▶ Given information
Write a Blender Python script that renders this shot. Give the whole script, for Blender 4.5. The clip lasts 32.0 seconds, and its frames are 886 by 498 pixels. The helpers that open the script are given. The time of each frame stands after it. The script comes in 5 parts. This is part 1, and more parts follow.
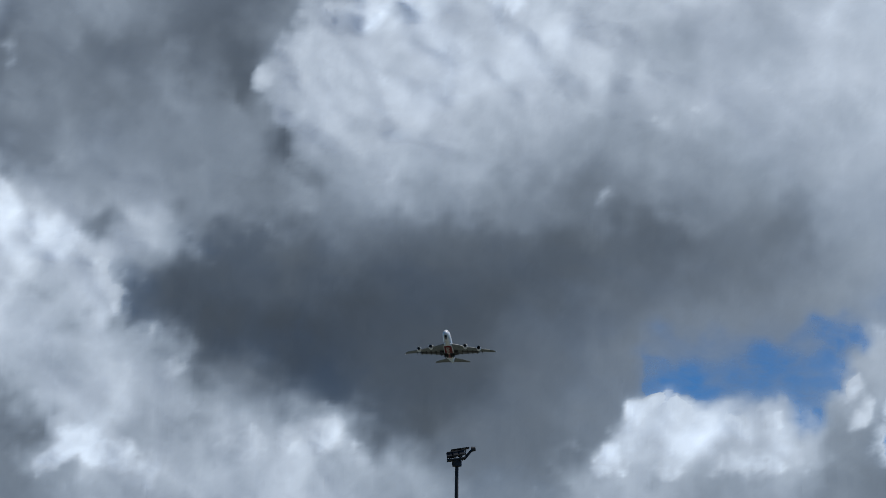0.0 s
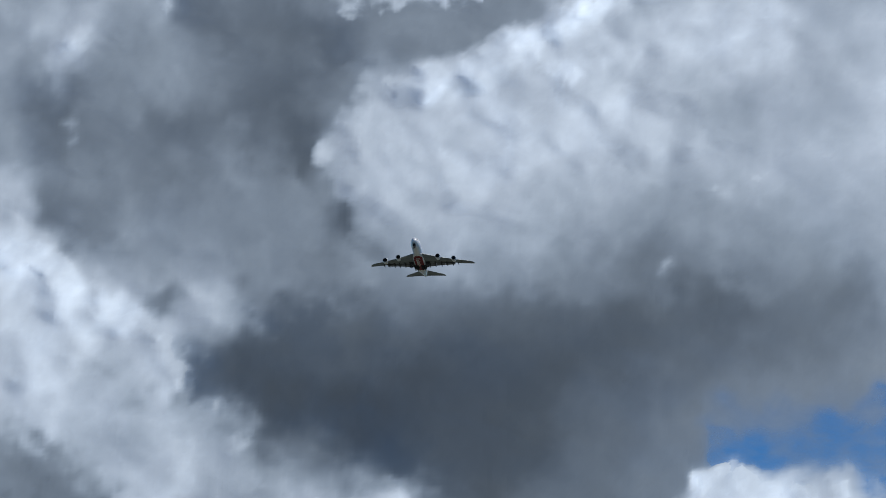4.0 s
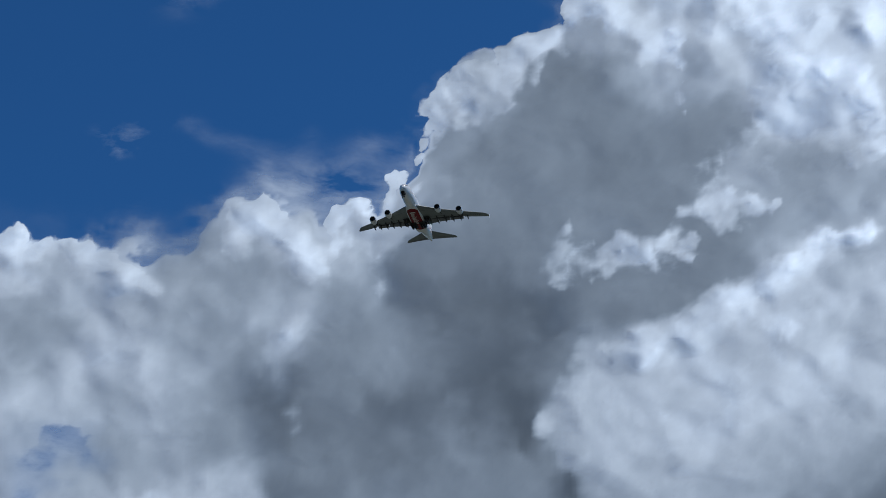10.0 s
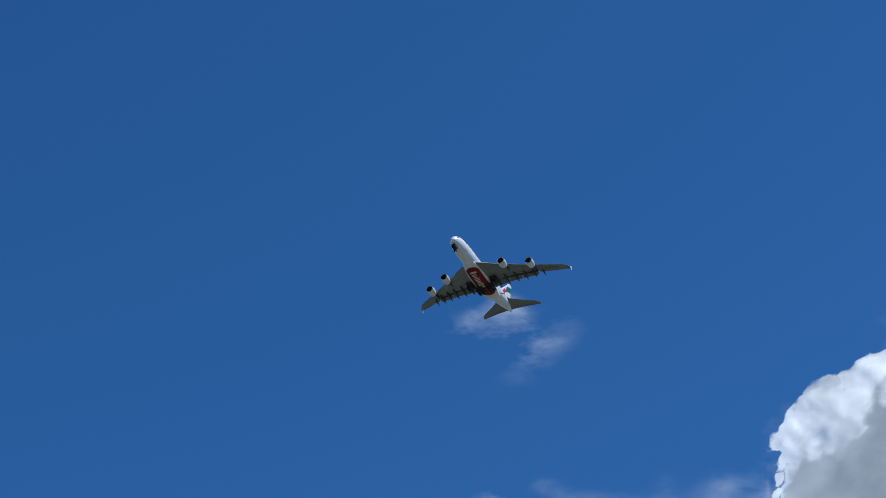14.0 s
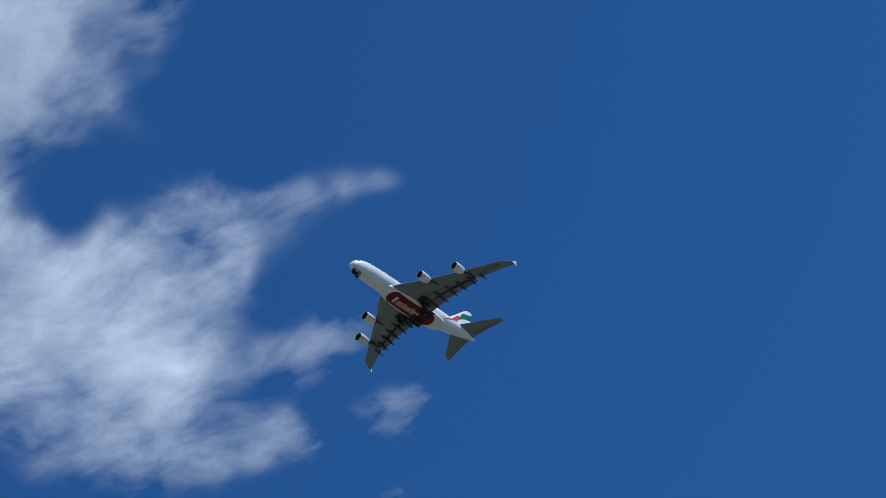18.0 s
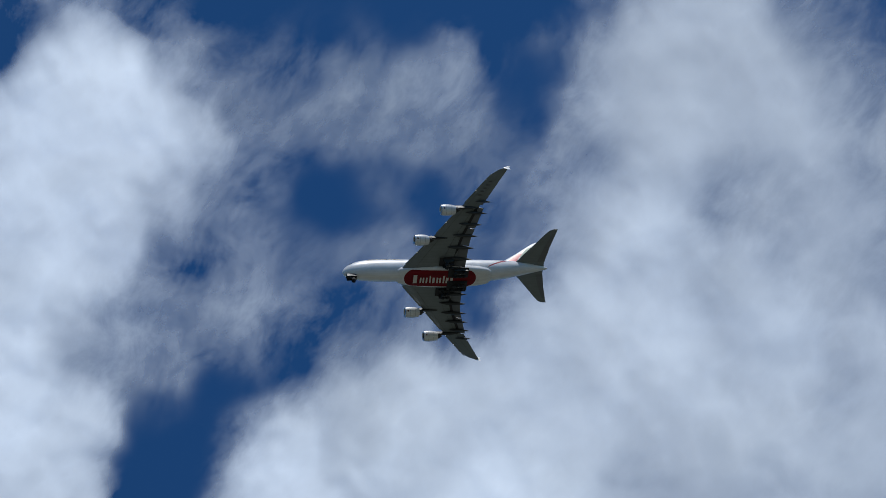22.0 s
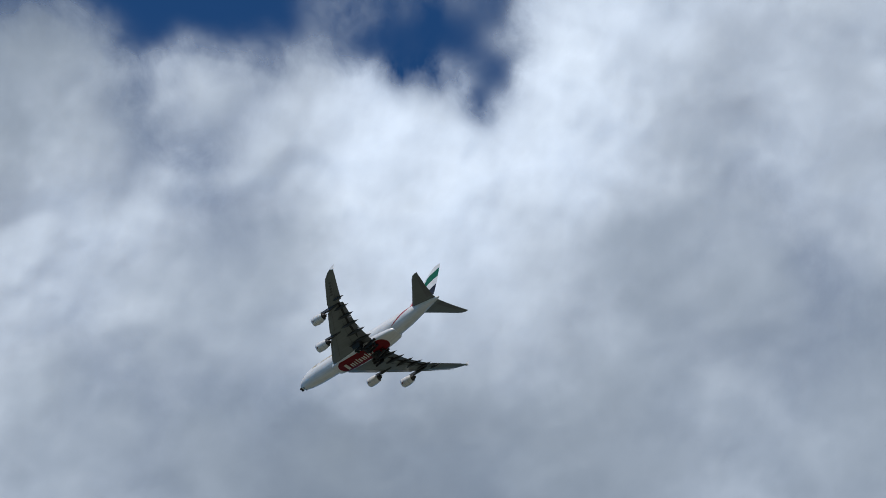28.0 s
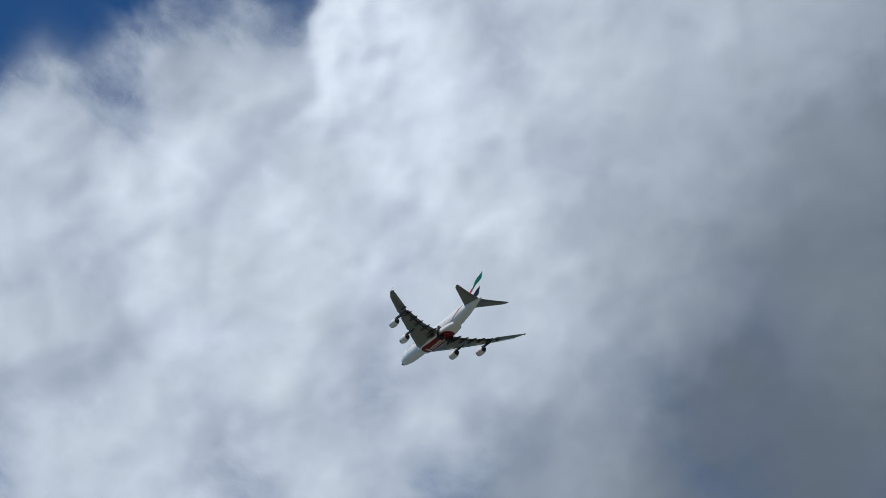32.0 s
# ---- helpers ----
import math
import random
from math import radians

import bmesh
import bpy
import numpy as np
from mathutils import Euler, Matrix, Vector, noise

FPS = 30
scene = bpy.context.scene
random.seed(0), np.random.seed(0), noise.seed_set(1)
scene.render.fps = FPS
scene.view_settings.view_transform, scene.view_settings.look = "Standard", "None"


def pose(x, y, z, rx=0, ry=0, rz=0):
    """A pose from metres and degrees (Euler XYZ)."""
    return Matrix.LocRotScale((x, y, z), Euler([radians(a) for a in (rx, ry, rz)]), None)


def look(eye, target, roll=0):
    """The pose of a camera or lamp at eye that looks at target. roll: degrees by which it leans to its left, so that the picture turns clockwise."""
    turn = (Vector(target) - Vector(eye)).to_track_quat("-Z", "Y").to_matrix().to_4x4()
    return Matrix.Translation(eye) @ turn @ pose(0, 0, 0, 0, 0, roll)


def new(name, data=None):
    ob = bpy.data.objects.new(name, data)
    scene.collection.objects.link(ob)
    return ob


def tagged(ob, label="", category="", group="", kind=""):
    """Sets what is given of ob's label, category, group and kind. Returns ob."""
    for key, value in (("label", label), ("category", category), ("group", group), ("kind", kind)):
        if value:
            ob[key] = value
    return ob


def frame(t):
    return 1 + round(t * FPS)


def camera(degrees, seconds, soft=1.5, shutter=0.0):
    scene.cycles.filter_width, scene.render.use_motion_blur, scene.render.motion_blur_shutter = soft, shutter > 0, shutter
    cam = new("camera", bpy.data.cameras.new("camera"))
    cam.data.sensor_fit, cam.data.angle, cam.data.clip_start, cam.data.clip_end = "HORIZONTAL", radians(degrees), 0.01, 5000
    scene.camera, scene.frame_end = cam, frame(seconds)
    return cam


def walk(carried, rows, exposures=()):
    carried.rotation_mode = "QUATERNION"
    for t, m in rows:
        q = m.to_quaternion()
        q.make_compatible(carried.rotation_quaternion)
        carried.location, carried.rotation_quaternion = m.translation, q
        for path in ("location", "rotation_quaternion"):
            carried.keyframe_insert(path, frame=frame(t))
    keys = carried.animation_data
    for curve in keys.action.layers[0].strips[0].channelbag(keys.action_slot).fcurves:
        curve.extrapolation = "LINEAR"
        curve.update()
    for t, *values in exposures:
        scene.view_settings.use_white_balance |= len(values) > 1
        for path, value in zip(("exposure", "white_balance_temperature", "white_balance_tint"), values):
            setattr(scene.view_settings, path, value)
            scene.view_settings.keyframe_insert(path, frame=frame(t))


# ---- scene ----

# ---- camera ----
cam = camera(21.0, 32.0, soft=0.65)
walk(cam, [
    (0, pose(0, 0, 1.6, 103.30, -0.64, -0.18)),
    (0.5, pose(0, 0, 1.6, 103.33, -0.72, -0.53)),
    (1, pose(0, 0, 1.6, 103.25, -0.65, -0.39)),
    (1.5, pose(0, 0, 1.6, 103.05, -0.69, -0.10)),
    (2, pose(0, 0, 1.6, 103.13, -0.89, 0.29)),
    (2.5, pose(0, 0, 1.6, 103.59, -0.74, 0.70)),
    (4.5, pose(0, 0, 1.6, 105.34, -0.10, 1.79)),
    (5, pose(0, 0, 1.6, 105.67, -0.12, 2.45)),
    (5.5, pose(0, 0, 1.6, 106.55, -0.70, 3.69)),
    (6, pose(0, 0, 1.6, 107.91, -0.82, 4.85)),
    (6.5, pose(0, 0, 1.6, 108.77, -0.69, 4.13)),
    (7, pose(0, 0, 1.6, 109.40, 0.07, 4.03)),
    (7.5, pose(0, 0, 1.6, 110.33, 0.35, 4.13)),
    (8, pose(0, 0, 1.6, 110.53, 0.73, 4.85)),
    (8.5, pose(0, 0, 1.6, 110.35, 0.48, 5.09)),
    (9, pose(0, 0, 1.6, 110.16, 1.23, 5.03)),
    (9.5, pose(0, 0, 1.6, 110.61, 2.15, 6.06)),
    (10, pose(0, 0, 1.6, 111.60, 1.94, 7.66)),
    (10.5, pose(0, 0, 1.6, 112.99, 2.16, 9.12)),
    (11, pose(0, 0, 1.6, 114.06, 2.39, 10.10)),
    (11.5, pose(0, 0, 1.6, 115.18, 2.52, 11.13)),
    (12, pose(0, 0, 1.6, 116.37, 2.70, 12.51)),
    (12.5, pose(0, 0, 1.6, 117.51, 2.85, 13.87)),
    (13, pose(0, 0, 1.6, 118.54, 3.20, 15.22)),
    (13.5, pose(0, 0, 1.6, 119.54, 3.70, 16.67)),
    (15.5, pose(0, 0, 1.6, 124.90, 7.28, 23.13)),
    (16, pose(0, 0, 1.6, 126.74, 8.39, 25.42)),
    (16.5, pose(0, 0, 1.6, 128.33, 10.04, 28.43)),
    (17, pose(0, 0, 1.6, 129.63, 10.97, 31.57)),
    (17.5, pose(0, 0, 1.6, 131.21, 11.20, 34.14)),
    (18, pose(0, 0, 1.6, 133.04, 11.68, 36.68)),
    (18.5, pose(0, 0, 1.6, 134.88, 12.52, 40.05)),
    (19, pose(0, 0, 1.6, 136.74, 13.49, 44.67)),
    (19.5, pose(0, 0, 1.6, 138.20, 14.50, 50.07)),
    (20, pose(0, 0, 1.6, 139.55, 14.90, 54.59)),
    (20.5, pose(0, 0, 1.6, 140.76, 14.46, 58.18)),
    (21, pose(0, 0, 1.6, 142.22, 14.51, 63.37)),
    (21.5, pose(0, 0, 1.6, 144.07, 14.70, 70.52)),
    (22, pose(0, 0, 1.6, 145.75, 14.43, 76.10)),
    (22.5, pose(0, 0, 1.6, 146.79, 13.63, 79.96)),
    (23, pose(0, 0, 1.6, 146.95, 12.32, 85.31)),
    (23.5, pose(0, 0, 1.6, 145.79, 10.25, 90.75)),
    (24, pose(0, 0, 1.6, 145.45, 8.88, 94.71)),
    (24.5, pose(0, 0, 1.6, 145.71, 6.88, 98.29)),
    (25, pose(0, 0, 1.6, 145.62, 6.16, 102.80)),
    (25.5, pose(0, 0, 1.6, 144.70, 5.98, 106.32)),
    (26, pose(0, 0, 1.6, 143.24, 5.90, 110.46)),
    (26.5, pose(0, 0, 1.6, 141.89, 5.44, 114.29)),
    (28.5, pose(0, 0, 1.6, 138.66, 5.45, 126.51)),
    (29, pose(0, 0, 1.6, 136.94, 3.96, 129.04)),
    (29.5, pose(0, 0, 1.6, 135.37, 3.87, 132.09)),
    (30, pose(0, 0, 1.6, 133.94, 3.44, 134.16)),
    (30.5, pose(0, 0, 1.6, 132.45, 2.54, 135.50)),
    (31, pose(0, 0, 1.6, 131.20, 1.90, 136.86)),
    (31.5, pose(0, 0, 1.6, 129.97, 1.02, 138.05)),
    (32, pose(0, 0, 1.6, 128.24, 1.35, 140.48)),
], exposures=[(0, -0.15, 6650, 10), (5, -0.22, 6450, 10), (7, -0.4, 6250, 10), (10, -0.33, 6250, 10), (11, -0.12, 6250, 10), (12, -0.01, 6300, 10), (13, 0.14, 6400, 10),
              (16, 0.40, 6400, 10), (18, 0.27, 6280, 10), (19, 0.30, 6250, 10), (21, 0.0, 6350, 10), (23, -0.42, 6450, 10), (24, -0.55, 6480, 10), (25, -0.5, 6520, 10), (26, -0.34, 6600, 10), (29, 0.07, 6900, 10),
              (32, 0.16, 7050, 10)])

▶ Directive
Return, unchanged, the lines from the first line of the material through the line that holds "what is given", inclusive, omitting pictures.

▶ Exercise result
Write a Blender Python script that renders this shot. Give the whole script, for Blender 4.5. The clip lasts 32.0 seconds, and its frames are 886 by 498 pixels. The helpers that open the script are given. The time of each frame stands after it. The script comes in 5 parts. This is part 1, and more parts follow.
0.0 s
4.0 s
10.0 s
14.0 s
18.0 s
22.0 s
28.0 s
32.0 s
# ---- helpers ----
import math
import random
from math import radians

import bmesh
import bpy
import numpy as np
from mathutils import Euler, Matrix, Vector, noise

FPS = 30
scene = bpy.context.scene
random.seed(0), np.random.seed(0), noise.seed_set(1)
scene.render.fps = FPS
scene.view_settings.view_transform, scene.view_settings.look = "Standard", "None"


def pose(x, y, z, rx=0, ry=0, rz=0):
    """A pose from metres and degrees (Euler XYZ)."""
    return Matrix.LocRotScale((x, y, z), Euler([radians(a) for a in (rx, ry, rz)]), None)


def look(eye, target, roll=0):
    """The pose of a camera or lamp at eye that looks at target. roll: degrees by which it leans to its left, so that the picture turns clockwise."""
    turn = (Vector(target) - Vector(eye)).to_track_quat("-Z", "Y").to_matrix().to_4x4()
    return Matrix.Translation(eye) @ turn @ pose(0, 0, 0, 0, 0, roll)


def new(name, data=None):
    ob = bpy.data.objects.new(name, data)
    scene.collection.objects.link(ob)
    return ob


def tagged(ob, label="", category="", group="", kind=""):
    """Sets what is given of ob's label, category, group and kind. Returns ob."""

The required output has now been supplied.